Right now we are in a slight intermediate pause. Prices have dropped enough in many areas to make housing more affordable to many borrowers with good credit, steady jobs and savings for a reasonable downpayment. With interest rates still being low, life and homebuying is good for these people.

Another result will be that many people who bought using loans that had high resets will not be able to refi out of them, causing higher levels of default in these areas. However, there is some good news. Areas with good jobs and better affordability do look to be steady at the moment, although appreciation will be somewhat constrained across the country.

Whatever you do, you don't want to be invested in the sloppy seconds of the mortgage debacle. People will be selling second and third lien notes cheap, but there is a reason for that. Avoid these investments like a plague. Avoid them in bonds, mutual funds, banks, and in any other form, including company holders. Experts will get the good stuff, and you will end up holding the bag.

Comments:
Hi Mama!

Glad you're back! What does that mean--to not buy second and third liens?

Do you think the rental market will shift upward as first time buyers are priced out and/or can't get financing?
 
Right now we are in a slight intermediate pause.

And all the Real Estate Pimps are coming out of the woodwork crowing "THE PRICE CORRECTION HAS ENDED! THIS IS AS FAR AS IT'S GONNA DROP! BUY NOW BEFORE THE PRICES START GOING UP! UP! UP! UP! UP! DON'T BE LEFT BEHIND!"

(That is almost word for word what I heard from the sales office of those $400k+, zero-bedroom, two-bath "loft condos" now being built in Downtown Anaheim. It is appropriate that one of the housing bubble blogs is now named Housing Armageddon.)

The Headless Unicorn Guy
 
Dr. M:
I realized that second and thirds were being marketed to investors. On default, a first lien gets all the equity in the property, and whatever is left over will be used to pay subsequent liens. People will be moving this junk desperately, and on paper it looks good because of the discount. But it's a terrible deal in this market.

Consider the average 80/20 where the borrower now has to do a short sale, which will cost at least 6% in commissions (which have to be paid). If the borrower is under water by 5-10%, what's left of that 20% second lien is likely to be no more than 5%. Standard offers are running around 10% to the second lien holder (loss of 90% of unpaid principal) in some areas of the country, especially the former "hot" areas.

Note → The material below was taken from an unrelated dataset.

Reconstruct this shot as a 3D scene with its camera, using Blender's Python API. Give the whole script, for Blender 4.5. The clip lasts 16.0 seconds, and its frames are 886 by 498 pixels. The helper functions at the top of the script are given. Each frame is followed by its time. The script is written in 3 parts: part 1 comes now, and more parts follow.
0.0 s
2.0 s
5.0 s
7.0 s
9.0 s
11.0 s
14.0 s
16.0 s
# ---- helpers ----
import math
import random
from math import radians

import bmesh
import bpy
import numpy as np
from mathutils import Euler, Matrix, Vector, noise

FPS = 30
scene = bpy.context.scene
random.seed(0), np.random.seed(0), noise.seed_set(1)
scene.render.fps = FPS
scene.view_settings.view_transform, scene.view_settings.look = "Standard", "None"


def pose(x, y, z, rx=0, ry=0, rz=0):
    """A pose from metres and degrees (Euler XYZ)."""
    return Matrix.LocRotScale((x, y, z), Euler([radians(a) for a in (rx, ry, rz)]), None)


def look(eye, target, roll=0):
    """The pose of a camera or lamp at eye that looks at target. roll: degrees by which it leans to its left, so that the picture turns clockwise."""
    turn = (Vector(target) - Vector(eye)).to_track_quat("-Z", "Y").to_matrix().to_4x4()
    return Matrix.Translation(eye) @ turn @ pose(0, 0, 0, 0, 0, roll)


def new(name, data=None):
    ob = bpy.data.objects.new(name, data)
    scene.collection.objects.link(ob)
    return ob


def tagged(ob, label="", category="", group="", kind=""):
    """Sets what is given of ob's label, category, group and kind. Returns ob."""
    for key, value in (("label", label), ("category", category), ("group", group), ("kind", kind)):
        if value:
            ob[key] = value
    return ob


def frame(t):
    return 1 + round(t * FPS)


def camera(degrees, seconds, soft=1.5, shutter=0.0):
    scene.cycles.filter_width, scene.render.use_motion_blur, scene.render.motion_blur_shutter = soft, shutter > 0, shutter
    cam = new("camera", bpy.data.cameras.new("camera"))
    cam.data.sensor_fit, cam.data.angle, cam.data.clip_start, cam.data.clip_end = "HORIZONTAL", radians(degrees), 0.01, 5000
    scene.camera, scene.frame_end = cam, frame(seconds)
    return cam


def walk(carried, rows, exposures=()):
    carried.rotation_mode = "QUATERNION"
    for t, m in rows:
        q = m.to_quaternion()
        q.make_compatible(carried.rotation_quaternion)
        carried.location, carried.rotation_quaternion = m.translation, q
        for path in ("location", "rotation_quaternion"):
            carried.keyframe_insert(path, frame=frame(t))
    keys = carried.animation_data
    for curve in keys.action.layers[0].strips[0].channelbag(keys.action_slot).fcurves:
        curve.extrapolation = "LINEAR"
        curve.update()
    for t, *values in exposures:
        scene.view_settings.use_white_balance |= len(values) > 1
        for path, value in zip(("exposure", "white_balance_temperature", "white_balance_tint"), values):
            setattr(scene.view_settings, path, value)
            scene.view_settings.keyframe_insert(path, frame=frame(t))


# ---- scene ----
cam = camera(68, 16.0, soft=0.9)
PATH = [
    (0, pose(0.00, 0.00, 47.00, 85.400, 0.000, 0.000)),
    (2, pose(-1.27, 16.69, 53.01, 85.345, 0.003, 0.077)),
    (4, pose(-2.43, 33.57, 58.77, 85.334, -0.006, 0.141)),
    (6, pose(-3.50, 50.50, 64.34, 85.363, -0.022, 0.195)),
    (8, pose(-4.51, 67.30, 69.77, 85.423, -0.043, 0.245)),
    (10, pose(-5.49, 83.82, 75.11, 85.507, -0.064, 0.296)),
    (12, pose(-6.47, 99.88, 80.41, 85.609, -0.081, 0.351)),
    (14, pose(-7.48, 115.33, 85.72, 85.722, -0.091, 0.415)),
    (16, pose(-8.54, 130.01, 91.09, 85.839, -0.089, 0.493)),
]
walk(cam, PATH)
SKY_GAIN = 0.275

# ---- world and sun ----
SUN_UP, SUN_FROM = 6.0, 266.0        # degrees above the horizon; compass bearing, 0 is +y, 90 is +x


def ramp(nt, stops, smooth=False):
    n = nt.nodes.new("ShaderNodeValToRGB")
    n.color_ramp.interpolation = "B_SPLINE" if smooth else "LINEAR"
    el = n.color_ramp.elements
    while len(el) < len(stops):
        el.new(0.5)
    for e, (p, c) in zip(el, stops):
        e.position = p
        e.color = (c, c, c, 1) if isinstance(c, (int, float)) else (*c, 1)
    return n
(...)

So the current lienholder will be happy to sell that second lien at a 40% discount, and on paper it would look like the buyer is getting a huge return. But in fact, you are likely to lose principal rather than getting any return off the investment.
 
Headless - I looked at the current purchase money index for mortgage apps and the pending sales index. I would not say that we are setting up for a strong spring at all.

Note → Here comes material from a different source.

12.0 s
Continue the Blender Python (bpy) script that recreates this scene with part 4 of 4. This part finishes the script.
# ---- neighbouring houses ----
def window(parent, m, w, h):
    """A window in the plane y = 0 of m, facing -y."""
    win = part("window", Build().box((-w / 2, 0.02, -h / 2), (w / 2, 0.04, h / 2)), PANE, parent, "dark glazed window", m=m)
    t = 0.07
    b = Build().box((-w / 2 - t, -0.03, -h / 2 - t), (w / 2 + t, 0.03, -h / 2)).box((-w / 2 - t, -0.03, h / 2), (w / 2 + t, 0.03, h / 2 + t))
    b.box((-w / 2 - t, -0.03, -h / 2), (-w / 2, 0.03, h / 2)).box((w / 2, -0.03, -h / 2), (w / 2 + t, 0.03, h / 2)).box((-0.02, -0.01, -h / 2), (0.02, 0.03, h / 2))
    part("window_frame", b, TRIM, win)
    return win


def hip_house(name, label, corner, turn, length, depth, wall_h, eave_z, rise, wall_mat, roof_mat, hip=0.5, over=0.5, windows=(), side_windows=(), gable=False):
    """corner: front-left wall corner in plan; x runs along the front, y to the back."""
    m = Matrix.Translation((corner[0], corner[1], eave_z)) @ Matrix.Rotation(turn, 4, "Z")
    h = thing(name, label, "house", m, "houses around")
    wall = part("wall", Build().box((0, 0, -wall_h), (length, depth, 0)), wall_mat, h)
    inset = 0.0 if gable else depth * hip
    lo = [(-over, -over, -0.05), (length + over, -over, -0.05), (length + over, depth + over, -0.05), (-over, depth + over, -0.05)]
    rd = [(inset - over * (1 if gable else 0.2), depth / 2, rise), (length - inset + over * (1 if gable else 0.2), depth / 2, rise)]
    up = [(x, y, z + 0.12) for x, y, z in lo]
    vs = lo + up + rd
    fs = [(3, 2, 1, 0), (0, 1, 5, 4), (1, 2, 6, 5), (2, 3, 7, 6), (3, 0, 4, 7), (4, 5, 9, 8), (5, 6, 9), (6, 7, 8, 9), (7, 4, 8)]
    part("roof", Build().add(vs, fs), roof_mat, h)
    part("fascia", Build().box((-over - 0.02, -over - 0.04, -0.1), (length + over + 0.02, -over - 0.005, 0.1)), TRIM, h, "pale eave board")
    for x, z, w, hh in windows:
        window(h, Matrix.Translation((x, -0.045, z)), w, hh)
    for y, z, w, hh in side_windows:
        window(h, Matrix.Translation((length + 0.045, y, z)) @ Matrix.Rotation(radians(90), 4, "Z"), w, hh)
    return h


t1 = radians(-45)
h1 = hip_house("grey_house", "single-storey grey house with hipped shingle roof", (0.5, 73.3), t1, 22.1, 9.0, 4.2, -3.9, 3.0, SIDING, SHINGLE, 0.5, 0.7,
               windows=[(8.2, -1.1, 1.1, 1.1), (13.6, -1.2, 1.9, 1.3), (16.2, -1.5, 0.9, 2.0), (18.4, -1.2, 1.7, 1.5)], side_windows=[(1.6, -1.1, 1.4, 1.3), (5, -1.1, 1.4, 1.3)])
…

Of course, no one in the industry is going to tell a prospective purchaser that.
 
Rental market - No. Be very careful. We have a record vacancy rate nationally, and the hot areas are where there are the most vacancies. Because of all the investor purchases, the most common pattern in the year to come will be for rental rates to stagnate. I realize that this is contrary to conventional wisdom, but we are in an era which defies conventional wisdom. When you have high vacancies you have lower rental incomes.

Especially in Texas, the hot areas are still seeing strong investor participation, which translates to more rentals, which has pushed rental incomes down for longterm real estate investors.
 
Mama,

Thanks for the insight. When we were in Florida, they were selling condos listed for 1.5 million for around $800,000. Do you still believe the market will dip below that? There was building everywhere.
 
Dr. M, the losses will go area by area, and in some cases block by block. We haven't reached bottom yet in many FL areas, that much is for certain.

I think you will find if you look into it that those 1.5 mill condos never were really selling at that price. They may have been listed, but they weren't selling at that price except for builder leasebacks. Builders do that to set an appraisal price. They complete some units, have them decorated, sell them to investors at a high price but guarantee the investor a very high monthly rent for a year or 18 months. It's a bogus value. In CA some of those units are now selling at a 40% discount, and some haven't sold at all in auctions.

I would be extremely wary of buying almost any FL condo right now. With the massive oversupply and high vacancies, fees will grow astronomically, especially considering the high insurance rates.
 
Dr Melissa:

Where I am (SoCal, behind the Orange Curtain), I'm expecting at least a 50% drop in prices.

1) That was the pattern in the last RE crash, 10-15 years ago. I lost $30 grand in that one, and the pattern is the same then and now.

2) Rule-of-thumb from checking the price graphs at Zillow.com. They show a steady rise until two years ago, then a sudden doubling between then and now. From that, I estimate prices are twice what they would be if the original pattern had held.

3) The Real Estate pimps are starting to resemble Televangelists, and their Faith in Real Estate Always Goes Up resembling that of Young Earth Creationists, both in physical evidence and intensity of righteousness.